By W. Jeffrey Marshall

  

Less than a quarter-mile away, the semis and SUVs are barreling up and down I-17. But in the heart of the New River Nature Preserve, there’s an oasis, a green tunnel piercing a mesquite bosque. The hum of the traffic is just that, and never intrusive.

 

The hard-packed dirt road makes for easy walking, and in the spring, the ground on either side is carpeted with tufted grasses, mostly rip-gut and red brome. It’s the Sonoran Desert, but it’s alive with the sights and sounds of a riparian area. Birds twitter from the thickets, and now and then a verdin or Wilson’s warbler – mostly bright yellow – flits to the top of a branch as if to announce its presence.

 

The spring-fed New River, which has water most of the year, supports a lush habitat of cottonwoods and willows – much like Cave Creek. While the trail through the preserve only skirts the river, there are openings where it’s clear hikers would be able to work their way through the trees toward it.

 

Don’t look for desert wildflowers in profusion here. There is plenty of spindly wild mustard – an invasive – as well as a few Mexican poppies, clumps of lavender phacelia in sunny spots, some yellow-balled globe chamomile (another invasive). Tiny pink filaree shines near ground level.

 

Toward the north end of the 21-acre preserve, the trail opens up as the bosque thins.

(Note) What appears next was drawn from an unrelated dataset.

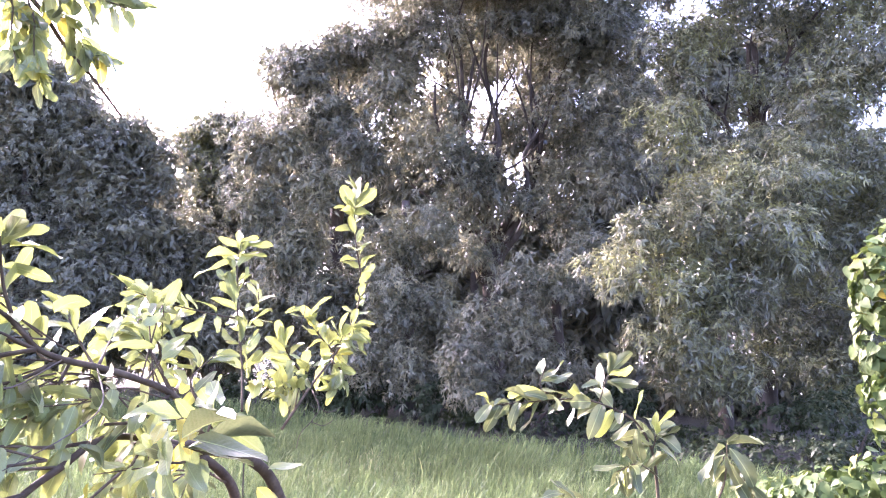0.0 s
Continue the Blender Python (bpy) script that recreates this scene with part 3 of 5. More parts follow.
wood_tree("tree", "dark tree in the back row of the wood", (-14.74, 26.92), rise(-14.74, 26.92, 6.0, 0.2, (0.0, 0.0)),
          fan(-14.74, 26.92, 3.72, 0.072, [(-14.70, 26.65, 6.16), (-11.46, 26.61, 6.53)]),
          [(-14.71, 26.71, 5.73, 2.80, 2.24, 1.94), (-10.84, 26.74, 5.45, 2.37, 1.89, 2.15), (-18.58, 26.72, 5.59, 2.80, 2.24, 2.37), (-12.62, 27.13, 2.28, 3.44, 2.75, 1.51), (-17.36, 27.15, 2.15, 3.44, 2.75, 1.51), (-8.76, 27.20, 1.78, 2.37, 1.89, 1.51), (-22.03, 26.72, 5.65, 2.80, 2.24, 2.58), (-22.30, 27.11, 2.46, 3.23, 2.58, 1.72), (-9.74, 26.56, 6.92, 1.72, 1.38, 1.51)],
          MANGO_LEAF, 34, group="trees of the wood", per_m2=4, leaf=0.36, slim=0.3, inner=51, bulk=2.0)
wood_tree("tree", "tall dark tree in the back row behind the thin stems", (0.92, 20.96), rise(0.92, 20.96, 6.0, 0.16, (0.0, 0.0)),
          fan(0.92, 20.96, 3.72, 0.058, [(0.34, 20.35, 8.27), (2.04, 20.19, 9.57), (3.67, 20.46, 7.38)]),
          [(1.21, 20.12, 10.08, 1.51, 1.20, 0.84), (3.67, 20.50, 7.05, 1.34, 1.07, 1.17), (-1.03, 20.55, 6.64, 1.17, 0.94, 1.34), (3.72, 20.15, 9.87, 1.67, 1.34, 1.00), (2.57, 20.00, 11.05, 2.01, 1.61, 1.00), (0.30, 20.64, 5.95, 1.00, 0.80, 0.84), (4.64, 20.73, 5.20, 1.00, 0.80, 1.00), (-1.31, 20.18, 9.63, 1.00, 0.80, 1.34), (5.70, 20.36, 8.17, 1.34, 1.07, 1.84), (7.89, 20.22, 9.29, 1.67, 1.34, 2.18), (10.41, 20.19, 9.58, 1.67, 1.34, 2.18), (2.00, 20.45, 7.41, 0.84, 0.70, 0.67), (2.96, 20.72, 5.23, 1.34, 1.07, 1.17), (1.94, 20.82, 4.42, 0.84, 0.70, 0.67), (0.00, 20.37, 8.11, 1.00, 0.80, 1.00), (1.31, 20.62, 6.09, 1.00, 0.80, 0.84), (-3.06, 20.71, 5.35, 1.00, 0.80, 1.00), (3.03, 20.31, 8.55, 1.00, 0.80, 0.84), (-0.91, 19.79, 12.78, 2.51, 2.01, 1.34), (2.13, 19.63, 14.05, 2.68, 2.14, 1.34), (5.29, 19.76, 13.00, 2.51, 2.01, 1.51)],
          MANGO_LEAF, 35, group="trees of the wood", per_m2=14, leaf=0.22, slim=0.28, inner=135, bulk=2.0)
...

A gate with a cattleguard marks the boundary, and to the east there’s a tall metal windmill that feeds a water tank just outside a fence built to keep cattle from getting in eroding the streambank. The whirr of the windmill and the rustling of leaves are the primary sounds.

 

Unlike many of the Land Trust properties, the New River Preserve doesn’t offer much of a hike. But it does offer a lush green escape from the desert that surrounds it.